I would describe my 13-year-old self as the quintessential middle school outcast. I loved Inuyasha and roleplaying and wore hoodies every day. To make matters worse, my best friend Rachel was a beautiful, outgoing girl with the sweetest smile and a natural way with people. Rachel was never short of friends or boys professing their love for her. I, on the other hand, thought no one would ever take interest in me because I was nerdy, ugly or undesirable. While exciting things happened to the people around me, I felt like I was the supporting character in my own life.
Although Charlie Kaufman’s recent stop motion animated film, Anomalisa, is marketed and received by most as the story of Michael Stone, I posit that the movie is actually the story of Lisa, the bumbling, awkward woman that Michael promptly falls in and out of love with over the course of the film. It takes a little stretch of imagination, but for anyone who has been in the shoes of an insecure middle school girl, it makes perfect sense.

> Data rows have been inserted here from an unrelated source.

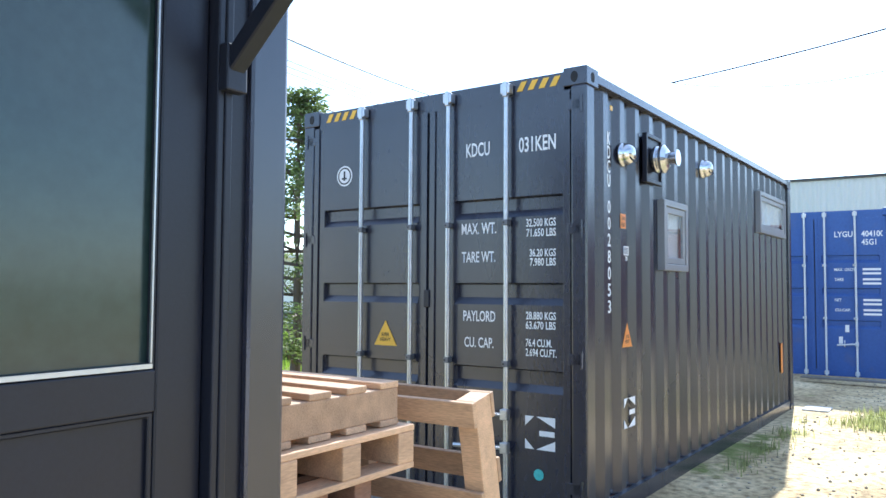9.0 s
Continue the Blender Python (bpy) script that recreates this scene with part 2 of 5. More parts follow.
GRASS = leafy("fresh_green_grass", (0.27, 0.4, 0.05), 0.55, 0, 0.3, 0.6, 6, 0, island=0.4)
DRYGRASS = leafy("dry_straw_grass", (0.36, 0.28, 0.13), 0.7, 0, 0.3, 0.6, 6, 0, island=0.35)
STONE = mat("grey_gravel", (0.34, 0.29, 0.21), 0.85, 0, 0.25, 5, 60, 0.2, island=0.4)
INTERIOR = mat("dark_interior_lining", (0.06, 0.075, 0.08), 0.8, 0, 0.15)
BLIND = mat("teal_blind_slats", (0.03, 0.07, 0.075), 0.6, 0, 0.15)
PAPER = mat("pale_placard", (0.66, 0.5, 0.31), 0.6, 0, 0.1)

# ---- building helpers ----
def link(name, bm, material, parent=None, label="", smooth=False):
    me = bpy.data.meshes.new(name)
    bm.to_mesh(me)
    bm.free()
    me.materials.append(material)
    if smooth:
        me.shade_smooth()
    ob = new(name, me)
    ob.parent = parent
    if label:
        ob["label"] = label
    return ob


def part(name, bm, material, parent, label="", smooth=False):
    return link(name, bm, material, parent, label, smooth)


def thing(name, m, label, category, group=""):
    ob = new(name)
    ob.empty_display_size = 0.2
    ob.matrix_world = m
    return tagged(ob, label, category, group)


def structure(ob, label=""):
    return tagged(ob, label, kind="structure")


def box(bm, x0, x1, y0, y1, z0, z1, bevel=0.0):
    vs = bmesh.ops.create_cube(bm, size=1)["verts"]
    bmesh.ops.transform(bm, matrix=Matrix.Translation(((x0 + x1) / 2, (y0 + y1) / 2, (z0 + z1) / 2)) @ Matrix.Diagonal((abs(x1 - x0), abs(y1 - y0), abs(z1 - z0), 1)), verts=vs)
    if bevel:
        es = list({e for v in vs for e in v.link_edges})
        bmesh.ops.bevel(bm, geom=es, offset=bevel, segments=2, affect="EDGES", profile=0.5)
    return bm


def boxes(*dims, bevel=0.0):
    bm = bmesh.new()
    for d in dims:
        box(bm, *d, bevel=bevel)
    return bm


def beam(bm, p0, p1, w, h, up=(0, 0, 1)):
    """A square bar from p0 to p1."""
    p0, p1 = Vector(p0), Vector(p1)
    d = p1 - p0
    z = d.normalized()
    x = Vector(up).cross(z)
    if x.length < 1e-4:
        x = Vector((1, 0, 0)).cross(z)
    x.normalize()
    y = z.cross(x)
    m = Matrix((x, y, z)).transposed().to_4x4()
    m.translation = (p0 + p1) / 2
    vs = bmesh.ops.create_cube(bm, size=1)["verts"]
    bmesh.ops.transform(bm, matrix=m @ Matrix.Diagonal((w, h, d.length, 1)), verts=vs)
    bmesh.ops.bevel(bm, geom=list({e for v in vs for e in v.link_edges}), offset=min(w, h) * 0.08, segments=1, affect="EDGES")
    return bm


def rod(bm, p0, p1, r0, r1=None, n=12):
    p0, p1 = Vector(p0), Vector(p1)
    d = p1 - p0
    m = d.to_track_quat("Z", "Y").to_matrix().to_4x4()
    m.translation = (p0 + p1) / 2
    bmesh.ops.create_cone(bm, cap_ends=True, segments=n, radius1=r0, radius2=r0 if r1 is None else r1, depth=d.length, matrix=m)
    return bm


def sweep(bm, pts, r, n=8, closed=False):
    """A round tube along points."""
    pts = [Vector(p) for p in pts]
    rings = []
    for i, p in enumerate(pts):
        a = pts[i - 1] if (i or closed) else p
        b = pts[(i + 1) % len(pts)] if (i < len(pts) - 1 or closed) else p
        q = (b - a).to_track_quat("Z", "Y")
        rr = r[i] if isinstance(r, (list, tuple)) else r
        rings.append([bm.verts.new(p + q @ Vector((math.cos(k * math.tau / n) * rr, math.sin(k * math.tau / n) * rr, 0))) for k in range(n)])
    last = len(rings) if closed else len(rings) - 1
    for i in range(last):
        u, v = rings[i], rings[(i + 1) % len(rings)]
        for k in range(n):
            bm.faces.new((u[k], u[(k + 1) % n], v[(k + 1) % n], v[k]))
    if not closed:
        bm.faces.new(rings[0][::-1])
        bm.faces.new(rings[-1])
    return bm


def lathe(bm, profile, m=Matrix(), n=24):
    """Turn (radius, height) pairs round z, then place by m."""
    rings = []
    for r, z in profile:
        if r < 1e-5:
            rings.append([bm.verts.new(m @ Vector((0, 0, z)))])
        else:
            rings.append([bm.verts.new(m @ Vector((r * math.cos(k * math.tau / n), r * math.sin(k * math.tau / n), z))) for k in range(n)])
    for a, b in zip(rings, rings[1:]):
        for k in range(n):
            j = (k + 1) % n
            f = [a[0], b[k], b[j]] if len(a) == 1 and len(b) > 1 else [a[k], b[0], a[j]] if len(b) == 1 and len(a) > 1 else [a[k], b[k], b[j], a[j]] if len(a) > 1 else None
            if f:
                bm.faces.new(f[::-1])
    return bm


def prism(bm, pts, depth, m=Matrix()):
    """A flat outline in local x, z, thickened along -y by depth."""
    a = [bm.verts.new(m @ Vector((x, 0, z))) for x, z in pts]
    b = [bm.verts.new(m @ Vector((x, -depth, z))) for x, z in pts]
    n = len(pts)
    bm.faces.new(a[::-1])
    bm.faces.new(b)
    for k in range(n):
        bm.faces.new((a[k], a[(k + 1) % n], b[(k + 1) % n], b[k]))
    bmesh.ops.recalc_face_normals(bm, faces=bm.faces[:])
    return bm


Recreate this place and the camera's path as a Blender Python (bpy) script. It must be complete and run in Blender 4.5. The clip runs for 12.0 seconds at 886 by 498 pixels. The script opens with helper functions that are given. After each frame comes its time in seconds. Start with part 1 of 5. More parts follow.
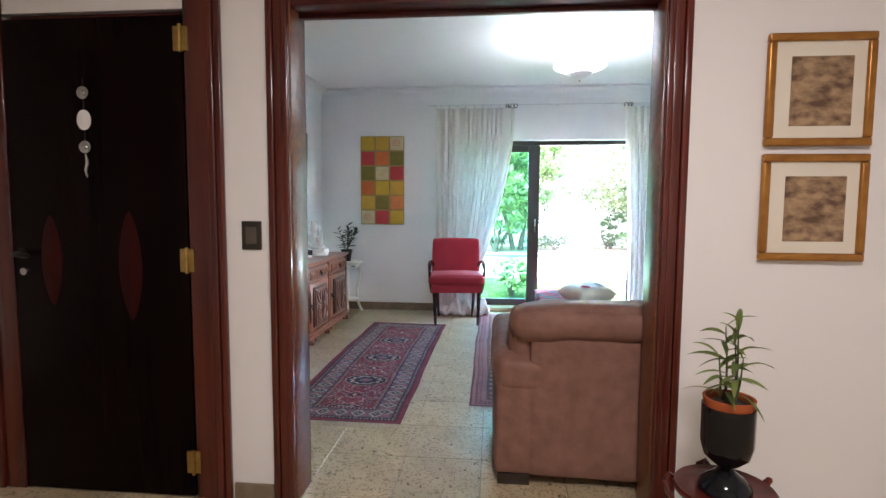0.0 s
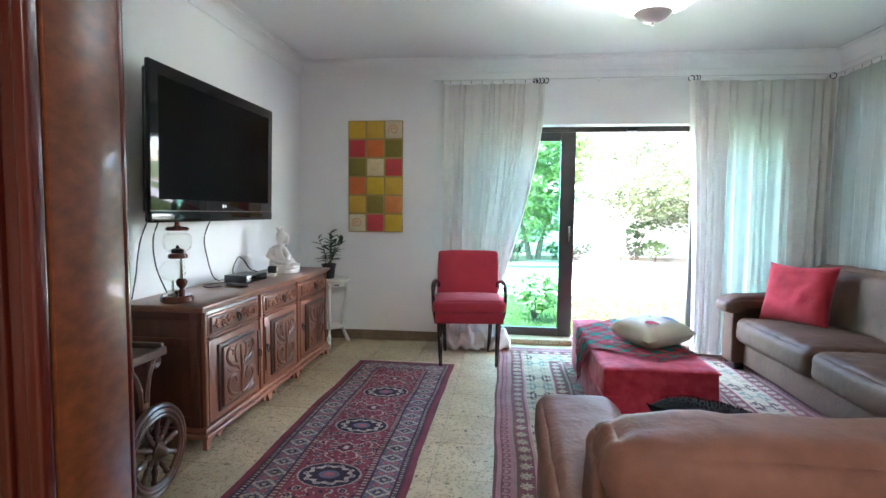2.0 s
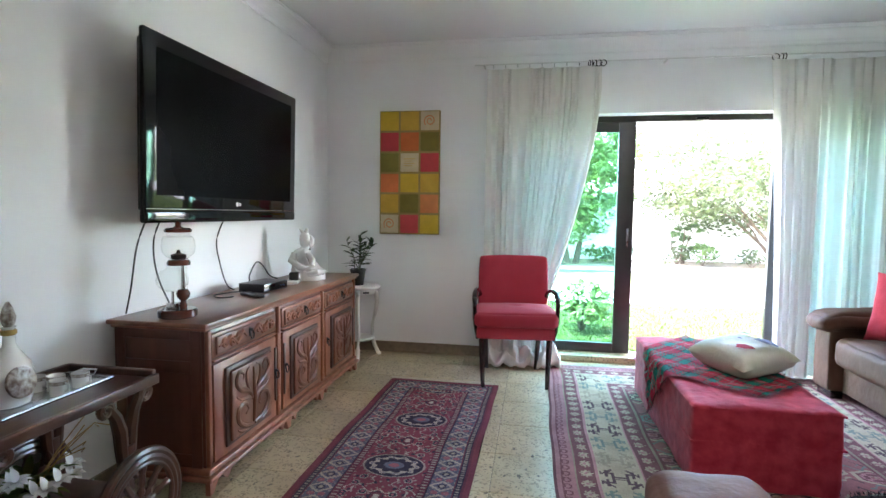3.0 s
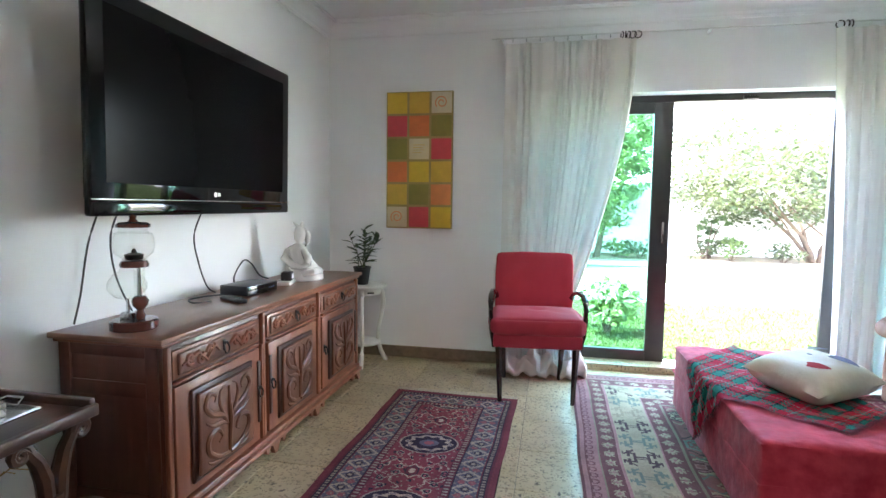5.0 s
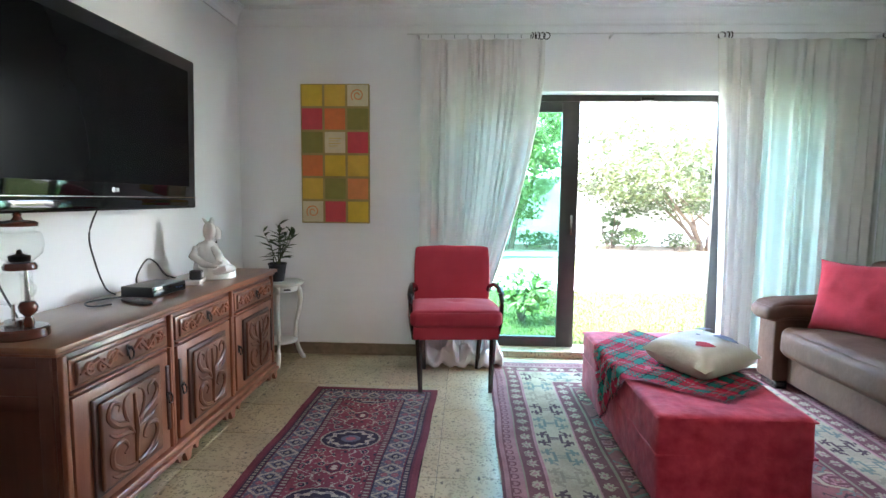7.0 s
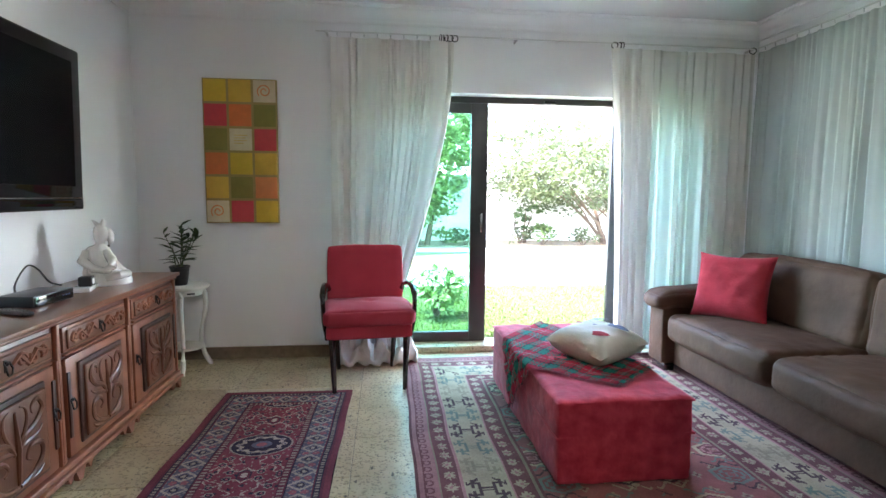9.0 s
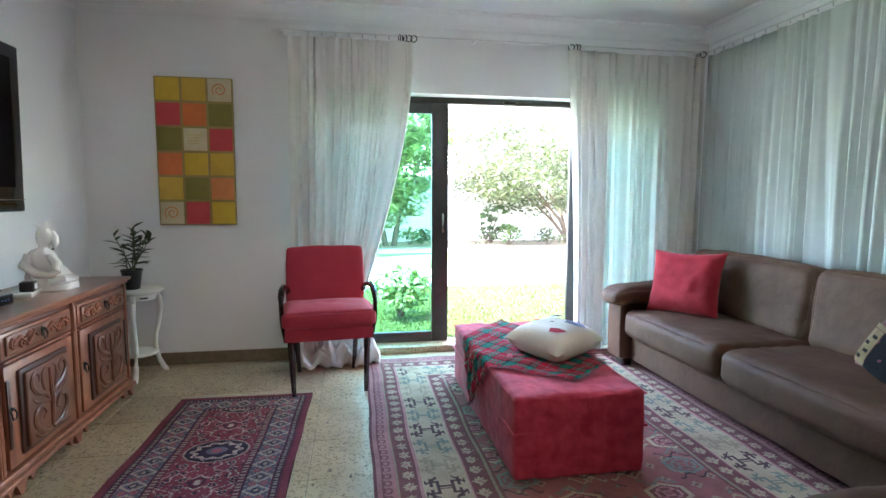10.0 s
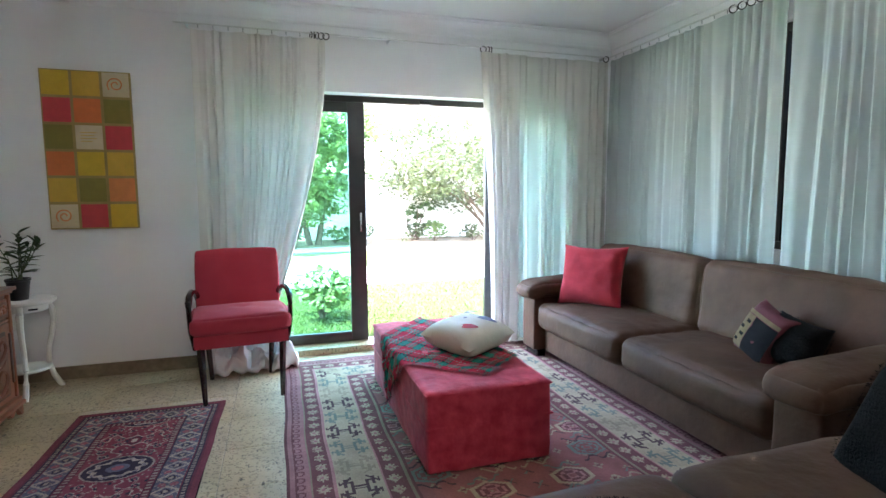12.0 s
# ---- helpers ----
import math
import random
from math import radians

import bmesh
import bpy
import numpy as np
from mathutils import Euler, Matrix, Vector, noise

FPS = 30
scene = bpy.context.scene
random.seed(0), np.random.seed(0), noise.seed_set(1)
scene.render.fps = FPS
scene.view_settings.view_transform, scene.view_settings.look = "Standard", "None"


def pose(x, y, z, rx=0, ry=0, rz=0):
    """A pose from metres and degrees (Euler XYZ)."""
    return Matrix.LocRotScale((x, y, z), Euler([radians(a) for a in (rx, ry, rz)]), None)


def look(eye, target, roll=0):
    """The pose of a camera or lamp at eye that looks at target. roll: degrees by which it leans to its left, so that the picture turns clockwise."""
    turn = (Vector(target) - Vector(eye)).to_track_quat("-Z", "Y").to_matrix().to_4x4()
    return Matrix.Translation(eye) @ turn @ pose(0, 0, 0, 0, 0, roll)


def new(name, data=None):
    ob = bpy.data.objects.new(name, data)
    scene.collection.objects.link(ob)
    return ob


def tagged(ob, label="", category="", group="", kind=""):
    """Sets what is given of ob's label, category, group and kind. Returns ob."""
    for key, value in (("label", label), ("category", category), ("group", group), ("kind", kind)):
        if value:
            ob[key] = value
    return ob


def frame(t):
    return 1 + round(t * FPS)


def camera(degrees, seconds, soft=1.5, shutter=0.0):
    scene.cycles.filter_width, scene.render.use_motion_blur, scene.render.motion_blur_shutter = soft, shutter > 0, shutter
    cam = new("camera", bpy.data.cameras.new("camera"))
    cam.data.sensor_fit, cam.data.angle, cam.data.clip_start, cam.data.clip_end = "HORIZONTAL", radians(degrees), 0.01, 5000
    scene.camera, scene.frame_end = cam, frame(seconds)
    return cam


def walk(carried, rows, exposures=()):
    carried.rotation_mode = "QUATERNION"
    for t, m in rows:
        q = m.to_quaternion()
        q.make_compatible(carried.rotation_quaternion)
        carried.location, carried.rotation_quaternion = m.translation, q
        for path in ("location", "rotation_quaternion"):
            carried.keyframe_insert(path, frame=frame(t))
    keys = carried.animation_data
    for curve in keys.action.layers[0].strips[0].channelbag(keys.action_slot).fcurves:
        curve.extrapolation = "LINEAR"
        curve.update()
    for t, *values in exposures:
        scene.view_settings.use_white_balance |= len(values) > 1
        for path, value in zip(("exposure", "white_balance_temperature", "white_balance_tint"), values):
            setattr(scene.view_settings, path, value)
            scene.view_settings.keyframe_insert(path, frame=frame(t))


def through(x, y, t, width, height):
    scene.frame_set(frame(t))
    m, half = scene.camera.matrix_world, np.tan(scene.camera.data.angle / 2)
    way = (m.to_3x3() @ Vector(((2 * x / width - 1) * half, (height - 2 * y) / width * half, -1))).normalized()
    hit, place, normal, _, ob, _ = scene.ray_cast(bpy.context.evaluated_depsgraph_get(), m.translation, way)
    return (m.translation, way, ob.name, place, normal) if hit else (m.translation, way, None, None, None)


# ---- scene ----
# camera and its walk
cam = camera(80, 12.0)
PATH = [
    (0, (2.152, 0.454, 1.307), (1.967, 2.439, 1.147), 0.3),
    (0.5, (2.137, 0.829, 1.299), (1.95, 2.814, 1.138), 0.4),
    (1, (2.099, 1.199, 1.314), (1.909, 3.184, 1.155), 0.4),
    (1.5, (2.062, 1.534, 1.305), (1.868, 3.518, 1.151), 0.5),
    (2, (2.04, 1.851, 1.281), (1.815, 3.834, 1.143), 0.6),
    (2.5, (1.954, 2.124, 1.275), (1.686, 4.101, 1.139), 0.7),
    (3, (1.886, 2.361, 1.269), (1.548, 4.327, 1.135), 0.7),
    (5, (1.835, 2.805, 1.265), (1.438, 4.758, 1.102), 0.7),
    (5.5, (1.837, 2.803, 1.27), (1.499, 4.766, 1.096), 0.7),
    (6, (1.83, 2.803, 1.267), (1.577, 4.779, 1.088), 0.7),
    (6.5, (1.835, 2.792, 1.274), (1.663, 4.776, 1.089), 0.6),
    (7, (1.833, 2.779, 1.276), (1.744, 4.768, 1.09), 0.6),
    (9, (1.87, 2.735, 1.299), (2.09, 4.713, 1.101), 0.5),
    (9.5, (1.897, 2.73, 1.295), (2.176, 4.701, 1.1), 0.3),
    (10, (1.929, 2.723, 1.291), (2.265, 4.685, 1.098), 0.2),
    (10.5, (1.951, 2.716, 1.292), (2.35, 4.666, 1.099), 0.0),
    (11, (1.973, 2.707, 1.296), (2.434, 4.644, 1.1), -0.1),
    (11.5, (1.995, 2.692, 1.303), (2.52, 4.612, 1.103), -0.2),
    (12, (2.012, 2.672, 1.312), (2.606, 4.572, 1.105), -0.3),
]
EXPOSURES = [(0.0, 6.22, 6350, 18), (1.5, 6.2, 6550, 18), (2.5, 6.16, 6750, 19), (3.2, 6.1, 6800, 19), (5.5, 6.13, 6850, 19), (7.0, 6.07, 6900, 19), (9.0, 5.86, 6800, 19), (12.0, 5.84, 6750, 19)]
walk(cam, [(t, look(eye, target, roll)) for t, eye, target, roll in PATH], EXPOSURES)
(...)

Michael is the successful but dissatisfied author of How May I Help You Help Them?, a best-selling book on customer service. We meet him in the middle of what may either be a depressive episode or a midlife crisis. He is unable to see human beings as individuals, regarding them all as one alien, hive-minded organism, a phenomenon that is manifested in the film in the droning, deadpan voice (played by Tom Noonan) that all of the characters besides Michael and Lisa speak in.
Michael spends the first half of the movie fruitlessly attemptsing to make a connection with anyone within the mass of humanity. He makes dull, forced small talk with his cabbie, bellboy and even his own wife and son. The movie drags its feet through this drudgery until Michael happens to hear Lisa’s unique, miraculous voice. He pursues her doggedly.
This is the first time someone has ever liked Lisa more than her best friend, Emily. In fact, this is the first time she has received any male interest in over eight years. Used to being a wallflower, routinely ignored because of that natural repulsion people have for the average, Lisa’s self-esteem is just like a middle school girl’s. She does telephone work because she’s not pretty enough to be hired in a store. Her last boyfriend was 60 years old, and she is older than his daughter. She loves the song “Girls Just Wanna Have Fun.” The lyrics touch something in her. “‘I wanna be the one who walks in the sun,’” she says with a sigh, “that describes so perfectly who I wanna be.”
Most of the aesthetic choices in Anomalisa are made so the viewer can see the world through Michael’s eyes. Though the puppet actors are naturalistic, they are obviously puppets, with a visible seam running across their faces at the eye line. Their movements are jerky and robotic. The movie is filled with shots of long hallways and rows of identical doors, desks and windows. Even moments of intense and specific drama where Michael encounters the private lives of the people around him sound exactly the same. A couple yelling profanities at each other in public, a woman opening her hotel room door with a coquettish pose (“I thought you were someone else,” she apologizes) and a man reflexively grabbing his hand on the airplane are all reduced to a cacophony of mechanical, indistinguishable voices.
However, the movie ends with a singular scene of objectivity from which Michael is absent. It shows Lisa, bathed in sunlight, as she pens a letter to Michael that we hear in her own unique voice (it had been replaced by the generic voice after her subtle flaws, like chewing with her mouth open, reveal themselves). When we leave Michael, he is no closer to a solution to his unhappiness at the end of their short-lived affair, but Lisa is strangely at peace. She is not angry at Michael for tossing her aside as quickly as he became enamored with her. Her letter is filled with sympathy and understanding. Although Michael spends the majority of the film unable to treat anyone as an individual, the one person he really sees a person, in one of those mys-terious, fortunate mechanisms of fate, is perhaps the one person who needed it the most.
Lisa, who first reacted to Michael’s advances by asking him if he meant to invite Emily to his room, ends her letter with a post-script: “I looked up ‘anomalisa’ in the Japanese dictionary, and it turns out it means ‘goddess of Heaven.’ Not that I think of myself that way, of course. I just think it’s funny.” Anomalisa is less the story of a self-absorbed man who was unable to connect with any of the strangers he crossed paths with, and maybe more the story of a woman who probed deeply into the inner life of a stranger who made a deep impact on her. Though, of course, she would never cast herself as the main character.